What you should do »
Pictures do not belong in your copy. Repeat all the other data exactly.

══ Dataset content

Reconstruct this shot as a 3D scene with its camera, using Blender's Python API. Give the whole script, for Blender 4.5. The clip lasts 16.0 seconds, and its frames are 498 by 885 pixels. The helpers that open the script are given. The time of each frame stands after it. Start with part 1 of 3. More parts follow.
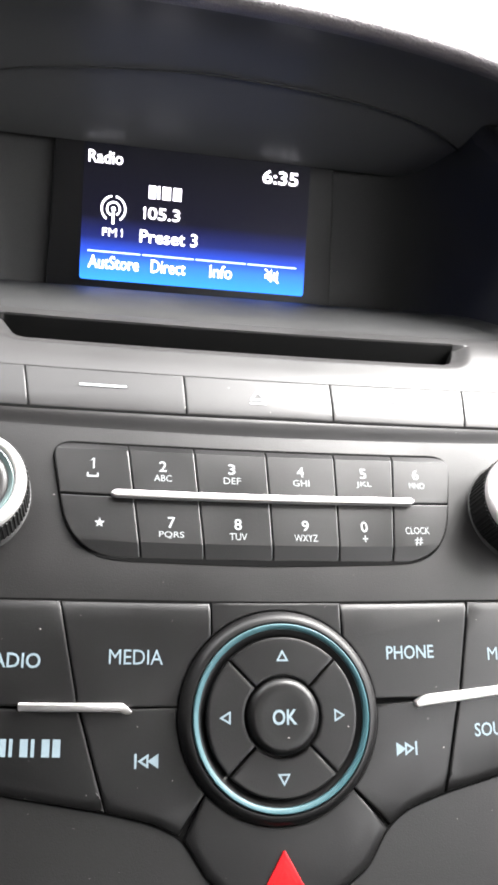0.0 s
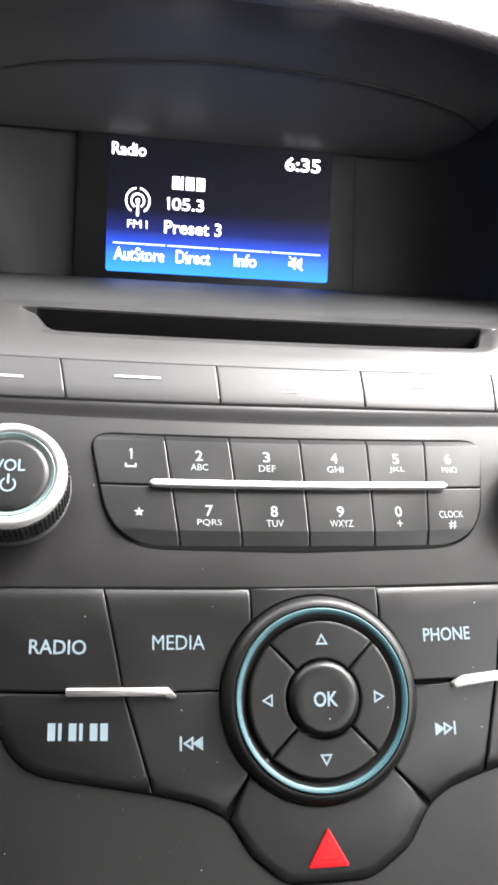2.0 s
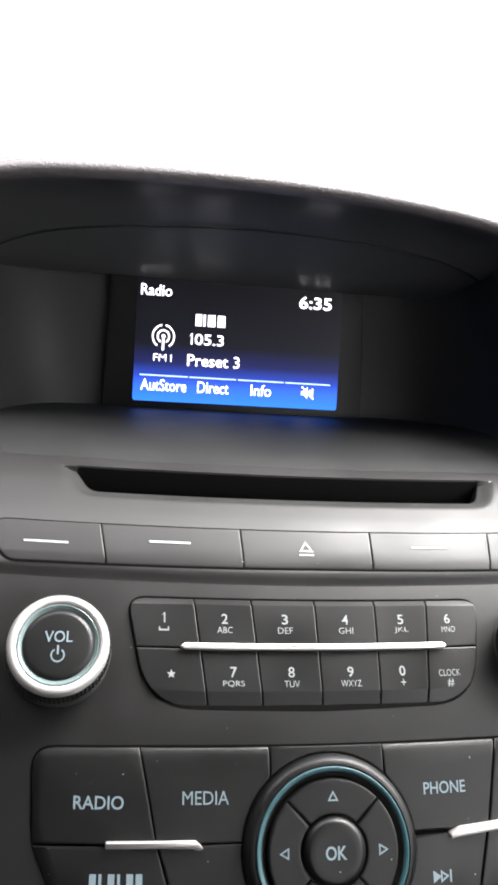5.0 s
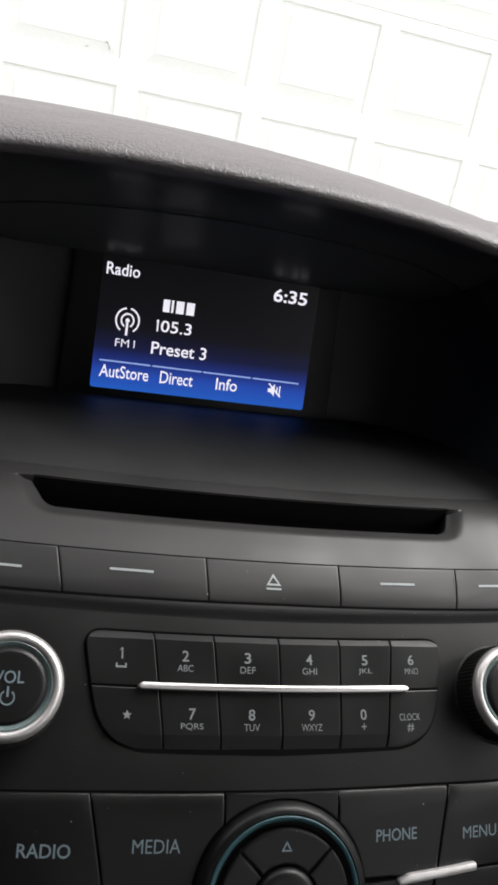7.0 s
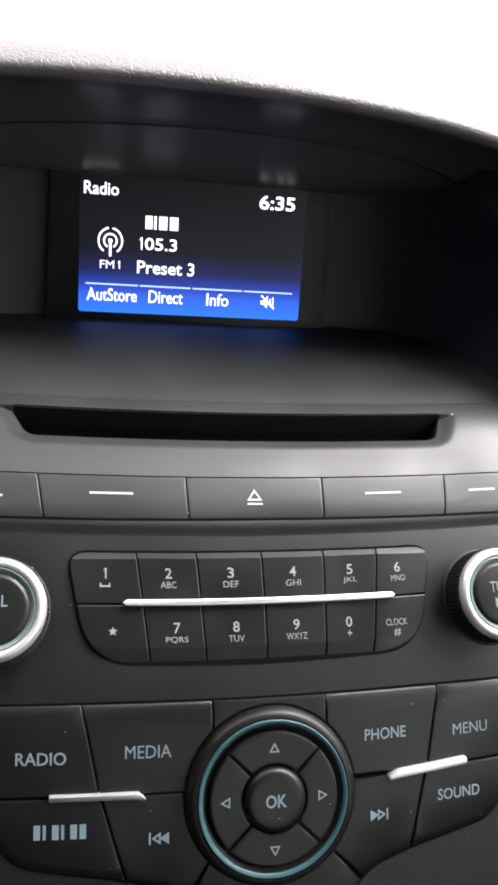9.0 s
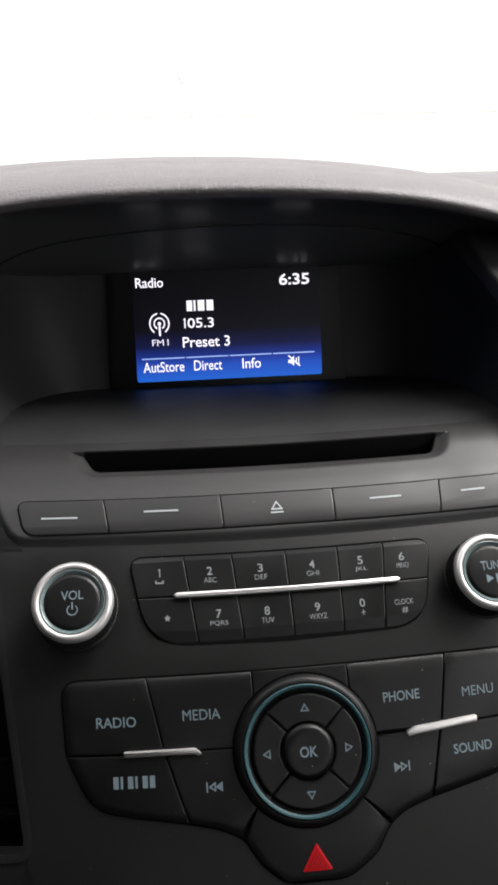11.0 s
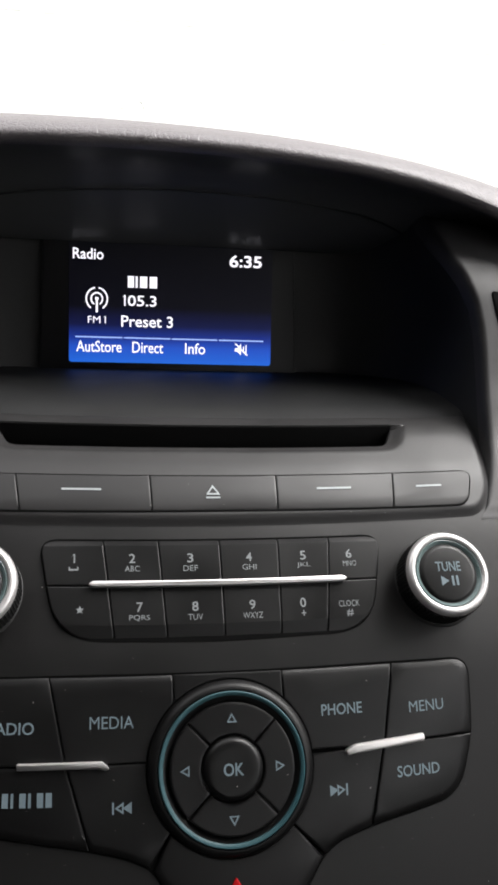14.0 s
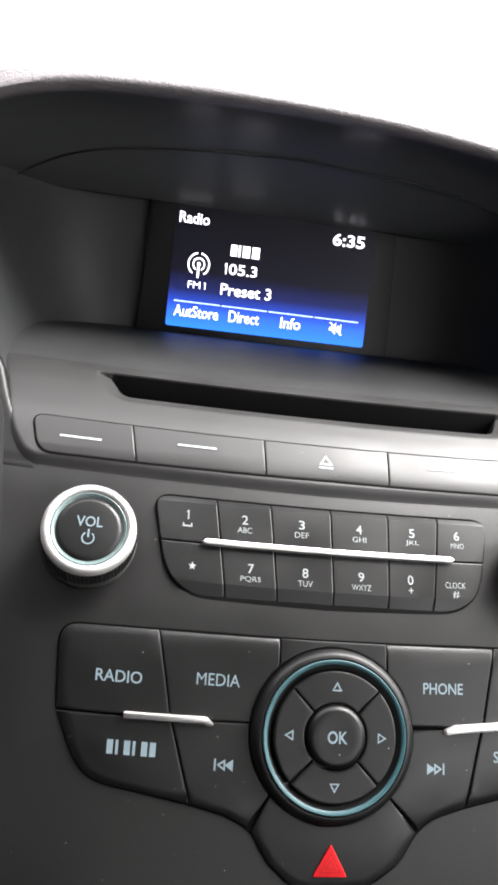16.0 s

════

The answer »
Reconstruct this shot as a 3D scene with its camera, using Blender's Python API. Give the whole script, for Blender 4.5. The clip lasts 16.0 seconds, and its frames are 498 by 885 pixels. The helpers that open the script are given. The time of each frame stands after it. Start with part 1 of 3. More parts follow.
0.0 s
2.0 s
5.0 s
7.0 s
9.0 s
11.0 s
14.0 s
16.0 s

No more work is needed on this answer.